A split second that changed modern day football

Conor Gormley gave us ‘The Block’. Fifteen years later and its claim as the most iconic and influential split second in modern Gaelic football remains pretty robust.

A split second that changed modern day football

That’s damn hard to beat.

Others have had their go. Seven years ago it was ‘The Kick’, Stephen Cluxton’s injury-time winning free for Dublin against Kerry in another All-Ireland final.

Hurling has had its own offerings. Joe Canning gave us ‘The Point’ against Tipperary in last year’s All-Ireland semi-final and Nickie Quaid contributed with ‘The Save’ — ‘The Interception’ maybe? — against Cork earlier this summer.

Kieran Donaghy gave us ‘The Catch’. Donaghy plucked endless balls out of the sky, many of them swallowed amid the maelstrom of midfield. It wasn’t until Jack O’Connor moved him into full-forward in the summer of 2006 that Star’s cult status was born with a moment of brilliance against Armagh.

One that resurrected a county and, with it, the hope that some of the game’s old traditions were not yet extinct.

The legend had its seed in the visit of Longford to Killarney the week before. It was then that O’Connor sent him up the field, latching on to long balls from Darran O’Sullivan and Aidan O’Mahony to feed Eoin Brosnan for two of his three liberating goals.

But it was that moment against Armagh that altered the landscape of the sport as a whole. How many people can look back on their careers and say that? Colm Cooper wrote in these pages this week about the spark Donaghy gave to a team that was in danger of suffocating 12 years ago.

Undone by Tyrone in the previous year’s All-Ireland final, Kerry looked devoid of ideas and self-confidence as a bland Munster campaign came to a close with defeat to Cork in the provincial final.

If Tyrone would continue to haunt them through to ’08 and beyond, then the spectre that was Armagh was an important bogey to banish, too. The Ulster pair had both said no to Kerry on each and every occasion in the championship since 2002. It was Donaghy’s first contribution to that conversation that changed the tone.

Research conducted at the Mount Sinai School of Medicine in recent years came to the conclusion that our memories aren’t just faulty but that they change each and every time they are recalled. Watching Donaghy’s 39th-minute goal against Armagh on YouTube after the big man announced his retirement from the inter-county game this week tested that theory.

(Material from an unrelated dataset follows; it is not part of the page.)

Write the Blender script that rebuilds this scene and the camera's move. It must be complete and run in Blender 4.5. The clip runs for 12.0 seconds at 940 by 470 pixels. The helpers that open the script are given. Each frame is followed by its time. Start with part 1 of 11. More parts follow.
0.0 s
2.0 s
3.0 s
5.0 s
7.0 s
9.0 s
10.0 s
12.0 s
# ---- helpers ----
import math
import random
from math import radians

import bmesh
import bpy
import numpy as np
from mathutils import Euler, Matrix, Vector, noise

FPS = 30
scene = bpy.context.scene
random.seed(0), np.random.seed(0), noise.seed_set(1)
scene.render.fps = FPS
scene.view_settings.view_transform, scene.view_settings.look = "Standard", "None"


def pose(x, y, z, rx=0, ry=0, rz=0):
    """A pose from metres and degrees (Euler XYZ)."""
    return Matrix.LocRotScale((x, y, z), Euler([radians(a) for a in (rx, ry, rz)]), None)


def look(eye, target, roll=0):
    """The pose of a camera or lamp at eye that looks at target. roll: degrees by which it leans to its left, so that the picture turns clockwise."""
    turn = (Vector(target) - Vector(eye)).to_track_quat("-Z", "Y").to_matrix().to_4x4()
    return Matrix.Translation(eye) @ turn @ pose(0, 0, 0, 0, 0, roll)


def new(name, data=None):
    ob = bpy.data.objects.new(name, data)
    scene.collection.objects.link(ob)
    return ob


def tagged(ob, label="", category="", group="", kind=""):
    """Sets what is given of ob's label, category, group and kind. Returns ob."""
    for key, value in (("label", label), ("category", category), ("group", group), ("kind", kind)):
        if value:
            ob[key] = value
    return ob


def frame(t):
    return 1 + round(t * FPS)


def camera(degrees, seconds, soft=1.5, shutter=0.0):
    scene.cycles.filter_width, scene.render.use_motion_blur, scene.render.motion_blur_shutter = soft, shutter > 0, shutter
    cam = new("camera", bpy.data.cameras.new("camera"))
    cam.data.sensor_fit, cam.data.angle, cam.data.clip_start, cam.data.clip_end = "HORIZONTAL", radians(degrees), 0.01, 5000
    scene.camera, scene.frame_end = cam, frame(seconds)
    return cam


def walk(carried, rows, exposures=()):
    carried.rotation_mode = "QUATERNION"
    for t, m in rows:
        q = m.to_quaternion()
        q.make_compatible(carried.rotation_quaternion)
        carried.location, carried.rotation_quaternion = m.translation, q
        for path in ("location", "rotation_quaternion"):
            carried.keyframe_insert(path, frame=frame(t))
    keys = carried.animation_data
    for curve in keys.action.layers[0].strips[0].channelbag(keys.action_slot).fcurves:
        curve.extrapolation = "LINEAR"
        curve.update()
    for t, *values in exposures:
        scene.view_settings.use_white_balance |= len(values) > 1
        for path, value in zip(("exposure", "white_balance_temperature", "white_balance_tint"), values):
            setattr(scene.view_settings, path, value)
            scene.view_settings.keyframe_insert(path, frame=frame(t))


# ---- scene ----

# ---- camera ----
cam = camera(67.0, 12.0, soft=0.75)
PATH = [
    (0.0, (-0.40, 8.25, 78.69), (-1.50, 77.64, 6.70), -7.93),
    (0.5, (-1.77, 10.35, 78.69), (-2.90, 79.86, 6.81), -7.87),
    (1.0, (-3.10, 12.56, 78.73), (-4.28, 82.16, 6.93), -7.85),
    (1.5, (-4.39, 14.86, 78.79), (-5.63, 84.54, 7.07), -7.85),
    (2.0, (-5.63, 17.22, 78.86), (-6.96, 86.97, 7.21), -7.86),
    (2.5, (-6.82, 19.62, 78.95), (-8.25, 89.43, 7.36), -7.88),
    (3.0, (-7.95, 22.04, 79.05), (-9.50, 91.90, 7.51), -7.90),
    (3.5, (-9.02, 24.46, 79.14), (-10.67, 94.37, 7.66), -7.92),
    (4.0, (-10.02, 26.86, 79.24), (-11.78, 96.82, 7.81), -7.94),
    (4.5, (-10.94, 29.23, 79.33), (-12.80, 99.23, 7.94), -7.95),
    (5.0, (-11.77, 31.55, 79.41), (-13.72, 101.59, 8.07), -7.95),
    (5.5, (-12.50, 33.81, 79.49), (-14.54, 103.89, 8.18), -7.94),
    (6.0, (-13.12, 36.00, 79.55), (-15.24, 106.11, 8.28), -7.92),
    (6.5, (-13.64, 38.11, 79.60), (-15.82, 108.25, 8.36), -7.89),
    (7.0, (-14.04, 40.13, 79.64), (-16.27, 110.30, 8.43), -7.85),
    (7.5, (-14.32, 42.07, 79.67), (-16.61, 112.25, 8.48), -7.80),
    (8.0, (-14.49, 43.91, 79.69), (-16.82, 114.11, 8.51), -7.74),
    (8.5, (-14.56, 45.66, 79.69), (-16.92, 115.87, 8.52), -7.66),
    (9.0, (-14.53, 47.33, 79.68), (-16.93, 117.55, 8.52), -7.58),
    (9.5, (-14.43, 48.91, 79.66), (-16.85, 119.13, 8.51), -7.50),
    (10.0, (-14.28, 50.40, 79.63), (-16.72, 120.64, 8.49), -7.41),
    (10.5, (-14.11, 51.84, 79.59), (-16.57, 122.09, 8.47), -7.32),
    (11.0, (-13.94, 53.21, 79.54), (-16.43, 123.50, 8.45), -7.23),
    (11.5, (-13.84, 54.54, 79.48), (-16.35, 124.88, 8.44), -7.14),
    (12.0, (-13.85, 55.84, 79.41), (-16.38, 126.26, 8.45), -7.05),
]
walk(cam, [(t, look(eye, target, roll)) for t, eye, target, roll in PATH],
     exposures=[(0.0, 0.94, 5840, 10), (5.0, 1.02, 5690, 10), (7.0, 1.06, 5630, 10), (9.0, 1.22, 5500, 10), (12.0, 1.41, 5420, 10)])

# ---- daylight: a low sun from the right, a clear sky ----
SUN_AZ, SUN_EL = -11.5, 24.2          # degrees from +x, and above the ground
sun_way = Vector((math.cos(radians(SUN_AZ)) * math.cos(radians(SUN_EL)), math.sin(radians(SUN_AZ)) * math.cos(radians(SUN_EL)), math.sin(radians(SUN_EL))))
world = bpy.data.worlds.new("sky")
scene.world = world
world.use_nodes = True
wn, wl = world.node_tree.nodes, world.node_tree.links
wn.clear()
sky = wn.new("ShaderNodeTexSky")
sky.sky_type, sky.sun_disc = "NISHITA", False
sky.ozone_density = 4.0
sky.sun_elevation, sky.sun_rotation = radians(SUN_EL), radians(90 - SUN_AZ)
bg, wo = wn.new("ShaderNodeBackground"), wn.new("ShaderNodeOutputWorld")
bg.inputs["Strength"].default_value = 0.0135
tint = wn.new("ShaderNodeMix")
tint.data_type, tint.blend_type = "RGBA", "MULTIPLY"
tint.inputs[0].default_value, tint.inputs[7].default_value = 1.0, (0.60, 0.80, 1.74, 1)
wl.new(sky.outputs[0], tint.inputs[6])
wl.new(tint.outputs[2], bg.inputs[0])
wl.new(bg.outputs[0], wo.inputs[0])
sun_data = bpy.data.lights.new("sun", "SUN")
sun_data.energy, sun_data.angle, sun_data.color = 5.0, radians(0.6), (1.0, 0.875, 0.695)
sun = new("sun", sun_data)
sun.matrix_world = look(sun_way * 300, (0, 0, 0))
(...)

Everything we remembered of it checked out: Sean O’Sullivan’s perfectly angled ball from out near the Hogan Stand; Donaghy’s take over Francie Bellew’s head; the full-back’s slip; the empathic finish; and the roar into Paul Hearty’s face.

The symbolism of the moment veered towards overkill. The sides were even, tied at 1-7 apiece, until Donaghy shook the net. Colm O’Rourke would deem the win as one of the most vital in the Kingdom’s long and cherished history.

How right he proved to be.

Within 13 months they had claimed football’s first back-to-back since Cork’s in the late ’80s but the ripples from ‘The Catch’ washed up on shores far beyond Kerry’s. Donaghy’s arrival gave rise to a phalanx of copycats and an air of optimism, especially among traditionalists, that the dreaded defensive blanket could be burned by the old-fashioned catch-and-kick.

Most discovered not only that they had no Donaghy, but they had no Sean O’Sullivan either, and yet the image of the man from Tralee skirting the designs of Joe Kernan’s quilted covers speaks louder than ever now on the back of a summer that has confirmed for many the suspicion that the game was going to hell in a handcart.

Some corrective surgery, as we’ve said here before, is clearly needed — even if the pronouncements of ill-health are sometimes excessive — but maybe the main concern for those of us who still hold the game close to our hearts is that the rewards for such direct tactics are now deemed too scant for managers to persist with them.

Donaghy’s last great act on a football field was the ball he plucked from the Clones air and the pass he made to David Clifford off the back of it in that dramatic end game against Monaghan in the Super 8. And it escaped no one’s attention that Dublin looked uncomfortable when presented with such aerial assaults by Laois and Galway.

The problem is that such balls, like the jaw-dropping point Damien Comer scored from near the sideline against Dublin in the All-Ireland semi-final, leave so much to chance at a time when the four-in-a-row champions have extracted so much risk from the business of winning.

So Donaghy wasn’t the game’s saviour in 2006 but he was a timely beacon of light for many. Who will carry that torch now?